Laser and Sunfish Foil Repairs

 

This is simply a photo gallery and honestly....this is advice given with that which I believe is your best interest in mind...

 

With respect to having the confidence to play do it yourselfer...

 

If these photos and captions are insufficient to answer every question you have about fixing a structural foam rudder or centerboard,

 

I think you would be better served by paying somebody else to do it for you.

Chunk glued in place

This repair might be strong enough already. The chunk is butt glued in place with West System epoxy. We did more anyway.

Ground out joint

We decided the butt joint was insufficient and ground out an area to accept some glass and epoxy on each side of the blade

Ready for filler

The groove is cut and ready for filler

Another shot

just showing it again

Glass and epoxy in groove

I chopped up some glass with scizzors and floated the epoxy and chopped glass into the prepared groove

Another view of the puttied joint

just another look

Sanded joint

I probably sanded this with 60 grit on a dual action sander

busted ctb tip

ground ctb tip

I think this is the Laser CTB. The tip is ground with a 16 grit disc

Wax paper, cardboard and clamp

The key is to hold the cardboard and wax paper in the same plane as the other side of the board. It is a good idea to grind the wax paper residue off after the epoxy hardens....and before applying glass to the other side

Glass and epoxy over "mold"

When this epoxy repair dries I will flip the blade, grind it to make it rough and then make the same glass mess on the other side.

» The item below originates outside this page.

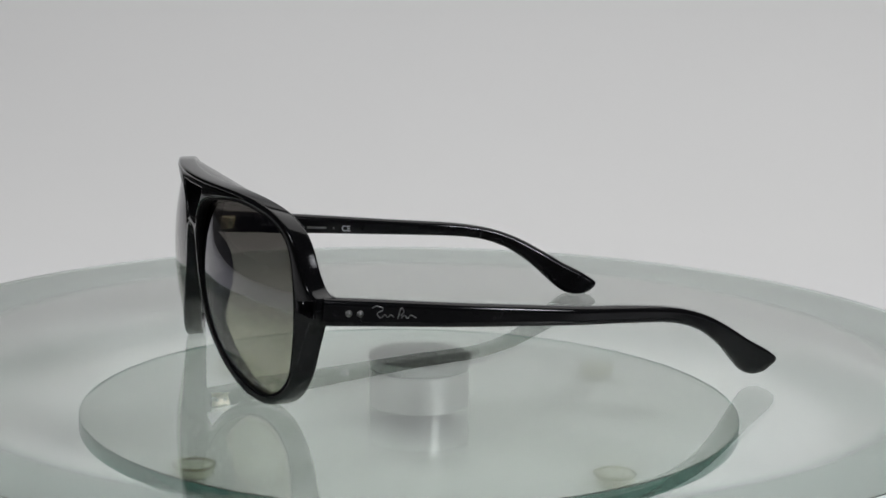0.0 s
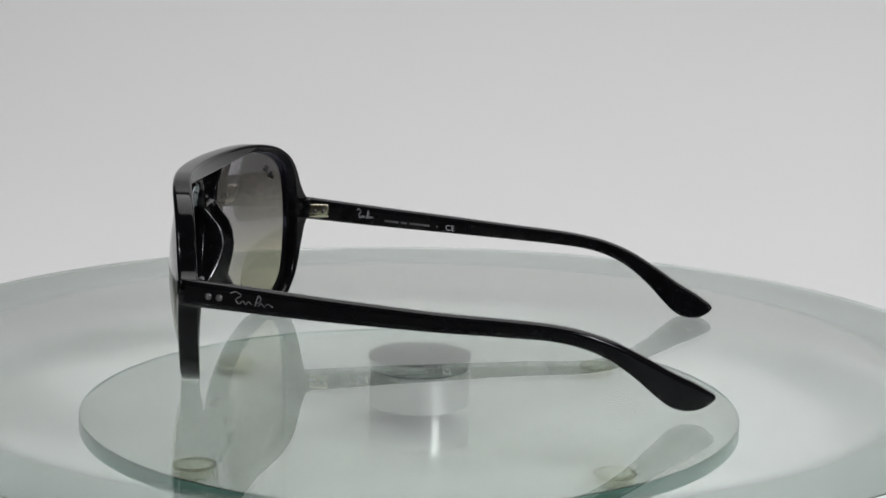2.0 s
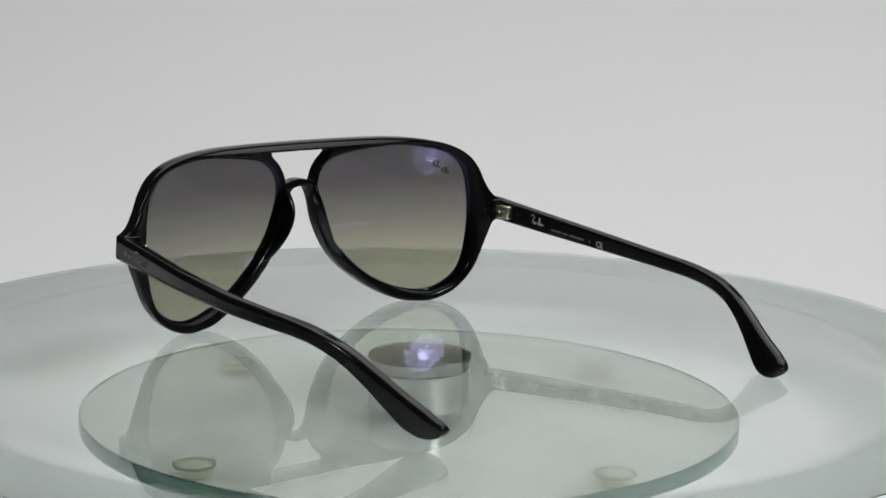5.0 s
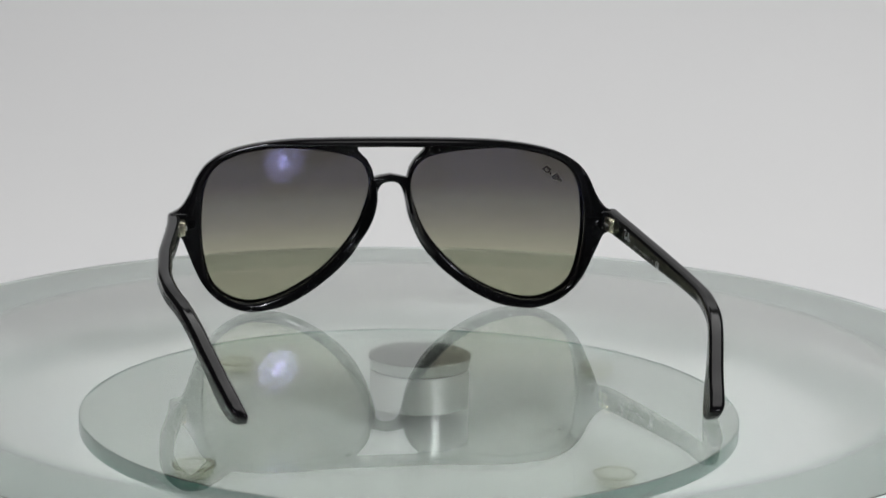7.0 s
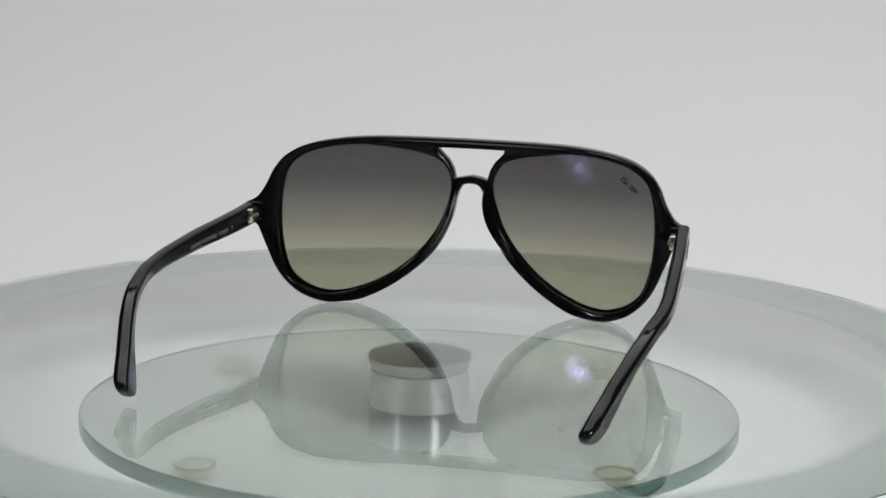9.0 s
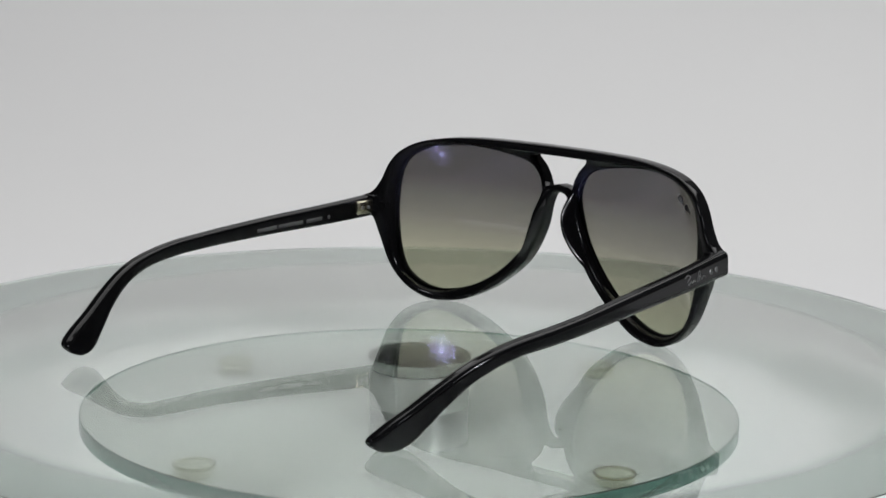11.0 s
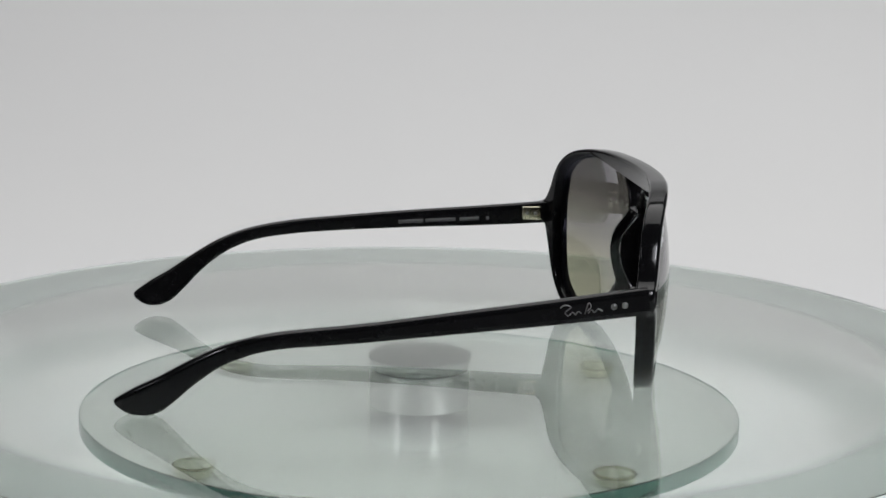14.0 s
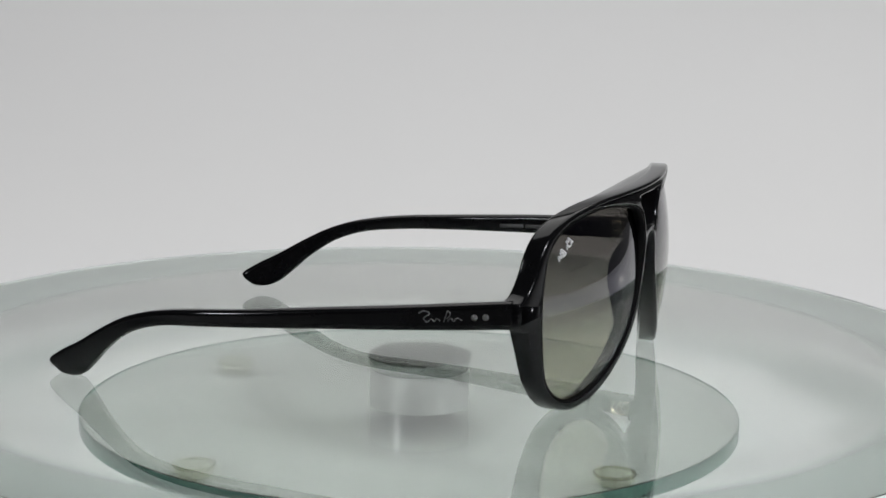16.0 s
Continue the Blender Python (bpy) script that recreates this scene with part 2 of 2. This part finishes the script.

Plan to drip and protect your floor. It is lots easier to spread newspaper than clean epoxy off your floor.

More glass and epoxy

This is the glass on the second side

Another glass view

Notice how much extra is put on. It is easy to grind it away and it sets up better when it has some thickness to hold in the reaction heat.

Marine Tex as fairing

It is likely this entire repair could have been made with Marine Tex and been adequate. I think Marine Tex is stronger than the original blade itself. But...I like glass and used glass and West System to make the inside structure and the Marine Tex as the fairing compound.

Note: polyester fairing will NOT adhere to West Epoxy.

Slathered on Marine Tex

It simply has to be thick enough to sand it down to the correct shape. I would rather slather it on way too thick than do the fairing twice. The key to thick application is special care to work out every tiny bubble.

Nearly shaped

Make it look like you think it should look and ...at least YOU will think it looks fine

More shaping

almost

Painted

You can see the spray can. The stuff is at least as good as the original coating the factory uses

Sunfish or Laser

One or the other ...It is ground for glass application

Tip ground for application of glass repair

I probably used a 16 grit disc. I like deep grooves for better adhesion. I think this is a Sunfish blade

Sunfish blade shaped

same process

Same paint does it

Sure, coating with VC Performance Epoxy is better but the material is expensive and the project is labor intensive

Chipped trailing edge

Another chipped trailing edge

Ground trailing edge

Another ground trailing edge

Another ground chip

Another one

One more

Tape, wax, paper and some already installed

I already put tape and paper on the blade . The wax paper and tape is for another chip

Tape with wax paper

The key to this method is to stretch the tape across the gap...but not wrinkle the tape. If the tape can sag...it can't do its job.

Beware of attempting large jobs with this system, if the glue warms up it drops the tape and ruins the job

I usually use the cardboard system but I felt like showing alternative ways

just another view

OK I should have shown at least one shot from the taped side...but no such hindsight was available that day

A little glass

Glassed on bottom

prepped on top

Glassed on bottom again

prepped on top

Ready for second layer

Trailing edge glassed over cardboard

Second side glassed

Sanded a bit

If you are careful NOT to sand the paint off...you can do a better job of fairing the blade. Mine is always the same montra....

Press lightly and use new paper.

Partially sanded

I screwed up a bit and sanded a halo through the white paint. That brown area just outside the repair is a low area on the blade and I will need to spray multiple layers of paint to sand and repaint and sand to fix my screw up.

There go a few more hours and maybe another week before the blade is right again.

Another trailing edge chip repair

This board has a gray primer as somebody once refinished it...it is probably Interlux 2000 epoxy with VC Performance Epoxy over it. Anyway, the gray area is a low spot and will be a pain in the butt to fair.

Faired repair

Another faired repair

Squirted paint on trailing edge chip

This is not the blade with the broken tip. In fact, the tip is chipped and could use a repair...but I was doing a bunch of major work for buddies ..This blade showed up with a missing chunk above the tip.. it was fixed for free... .no whining was allowed.